On 1 September 1962 the III Group of the 9th Heavy Artillery Regiment in Trento became an autonomous unit and was renamed XIV Heavy Artillery Group. The group was assigned to the III Missile Brigade, which consisted of the Italian Army's units with a nuclear weapons mission. The group consisted of a command, a command unit, and two batteries with M115 203mm howitzers. On 31 July 1973 the IV Missile Artillery Group of the 3rd Missile Artillery Regiment in Elvas was disbanded and the XIV Heavy Artillery Group moved from Trento into the empty base in Elvas. The W33 and later W79 nuclear artillery shells for the group were stored by the US Army's 11th Field Artillery Detachment at Site Rigel in Natz-Schabs.

During the 1975 army reform the army disbanded the regimental level and newly independent battalions and groups were granted for the first time their own flags. On 1 October 1975 the XIV Heavy Artillery Group was renamed 1st Heavy Artillery Group "Adige". The group was named for the Adige river, which flows past the unit's base. The group was assigned to the 3rd Missile Brigade "Aquileia" and consisted of the a command, a command and services battery, and the 7th and 8th batteries, which both fielded four M115 203mm howitzers. At the time the group fielded 450 men (31 officers, 47 non-commissioned officers, and 372 soldiers).
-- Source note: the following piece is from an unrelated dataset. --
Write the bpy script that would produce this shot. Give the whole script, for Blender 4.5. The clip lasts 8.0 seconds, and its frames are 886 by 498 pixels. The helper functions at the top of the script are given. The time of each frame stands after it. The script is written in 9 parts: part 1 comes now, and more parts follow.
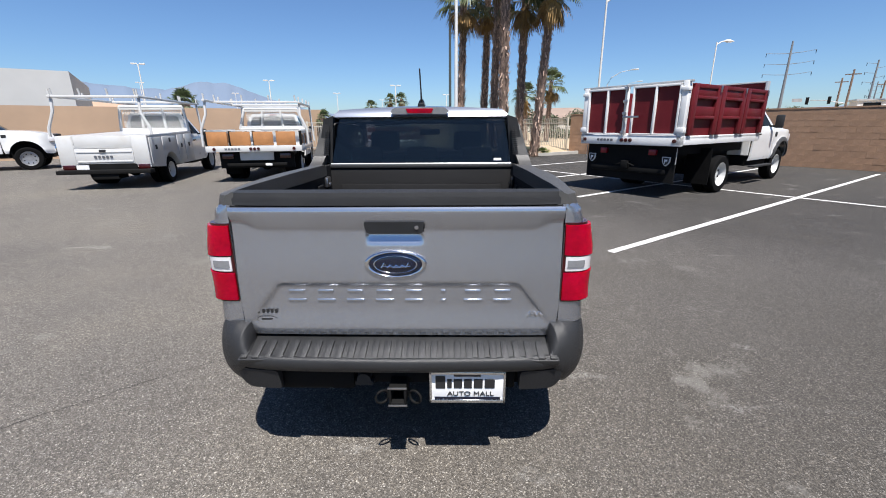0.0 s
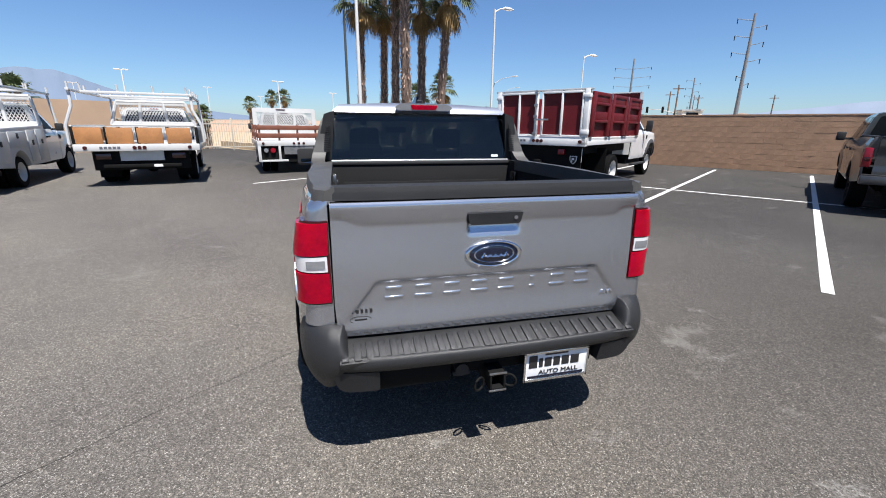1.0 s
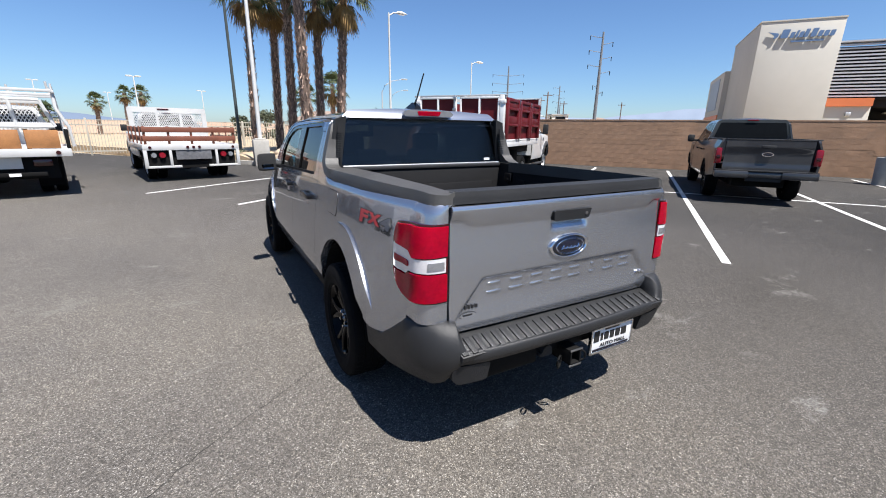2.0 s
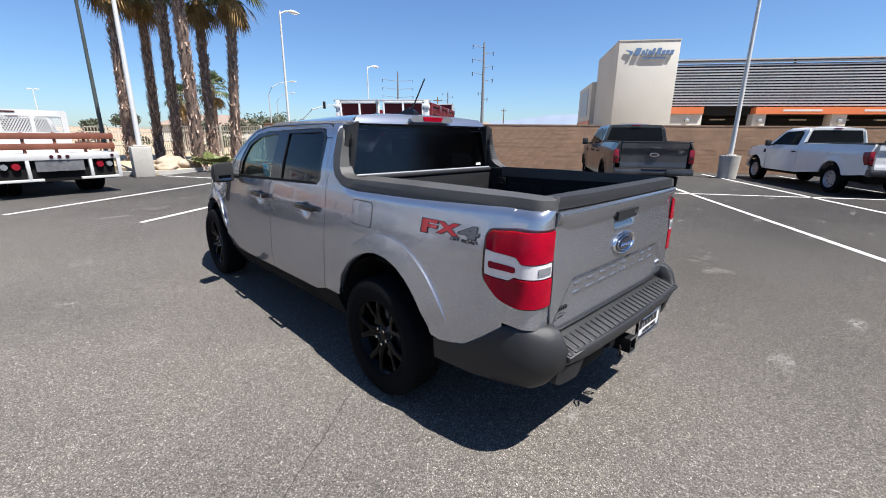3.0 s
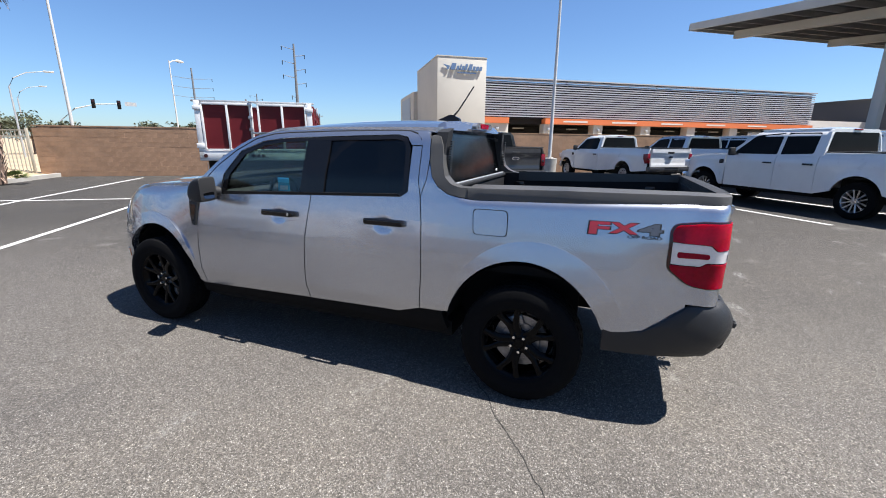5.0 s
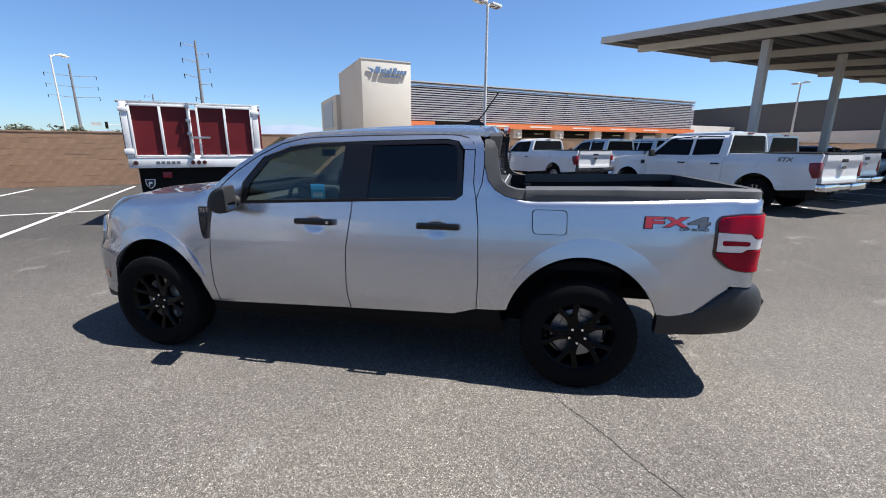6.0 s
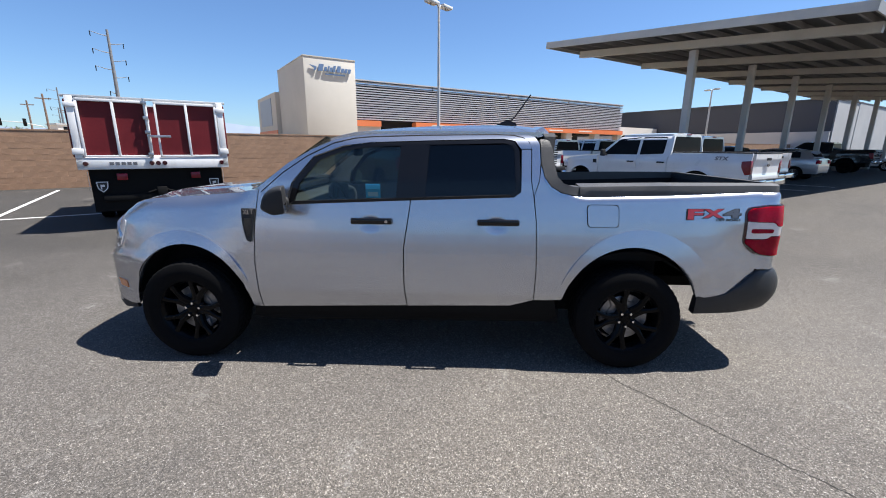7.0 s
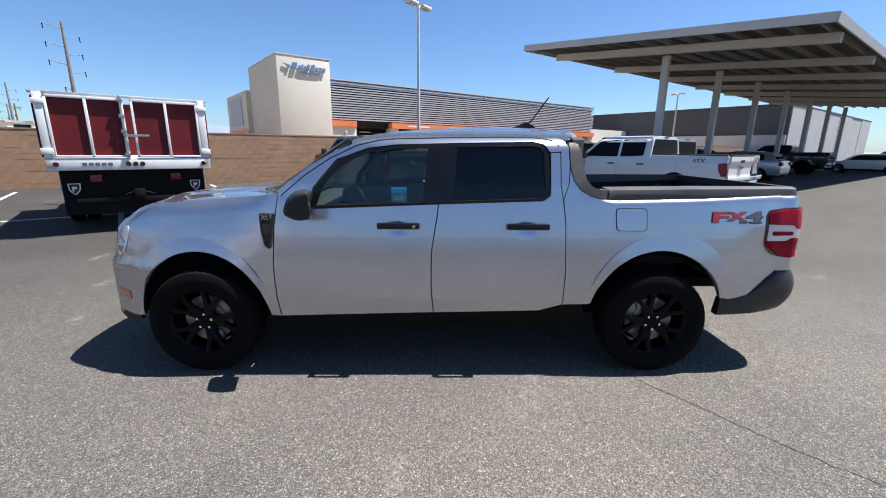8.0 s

The bases in Elvas and in Natz-Schabs were guarded by the 4th Fusiliers Company of the 3rd Missile Brigade "Aquileia".

On 12 November 1976 the President of the Italian Republic Giovanni Leone issued decree 846, which assigned the flag and traditions of the 1st Heavy Artillery Regiment to the 1st Heavy Artillery Group "Adige".

On 31 July 1983 the group and 7th Battery were disbanded, while the group's 8th Battery moved to Verona, where it was assigned to the 9th Heavy Artillery Group "Rovigo". Afterwards the flag of the 1st Heavy Artillery Regiment was transferred to the Shrine of the Flags in the Vittoriano in Rome.